Mike’s operation is complete from raw materials to finished products. He harvests the pine and mesquite near Prescott and hauls to his sawmill. From there it becomes every thing from sculptures to carved doors and complete buildings. He also showed us a completely restored woody station wagon on which he had replaced the original wood panels with beautiful mesquite. And the gallery also includes Mike’s bronze sculptures and oil paintings of western scenes.
Our second discovery of the day was the T-Bird Café in Peeples Valley. We stopped in Yarnell to say hi to Vicki at the Painted Lizard and she told us about a couple of new restaurants that had opened since our last visit. In fact, the four mile stretch of highway 89 through Yarnell and Peeples Valley now includes six fine eating establishments from the Cornerstone Bakery where you will find the best pastry in Arizona to the classic Ranch House serving hearty breakfasts and lunches.

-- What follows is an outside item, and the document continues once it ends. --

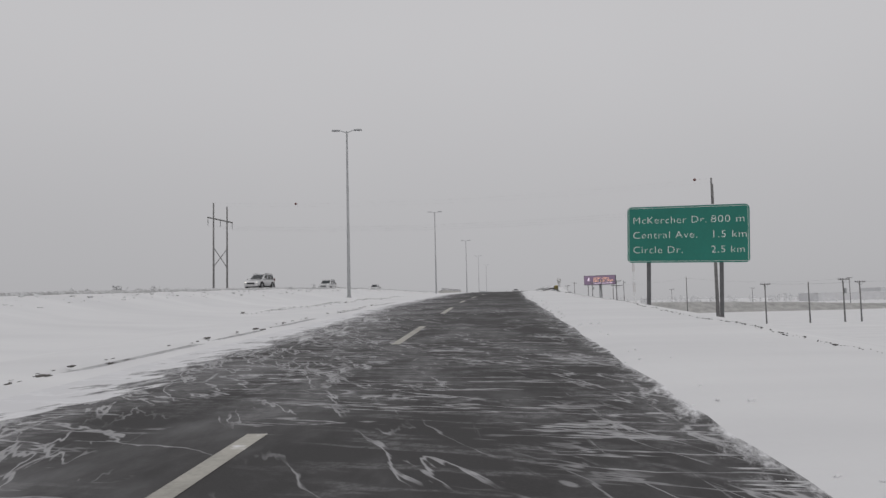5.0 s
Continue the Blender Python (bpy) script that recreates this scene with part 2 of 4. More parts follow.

Vicki described the pizza at the T-Bird Café which is baked in a wood-burning oven and that sounded mighty good to us. We were definitely not disappointed. I’m a bit of a pizza snob and eschew the bland stuff that passes for pizza from the national chains. The pizza that Gary Wallen produces in his hand built Tuscan wood burning oven is superb. With a crispy crust, sauce, cheese and home-made fennel sausage piled on just right, it was delicious. Gary’s wife, Cheryl, was a gracious hostess creating a very welcoming atmosphere.
A historic note: the T-Bird Café occupies a stone building constructed in the 1920’s. It was originally called the 89’er Café and was a truck stop on what was then the main road between Phoenix and Prescott and became US Route 89 in 1926.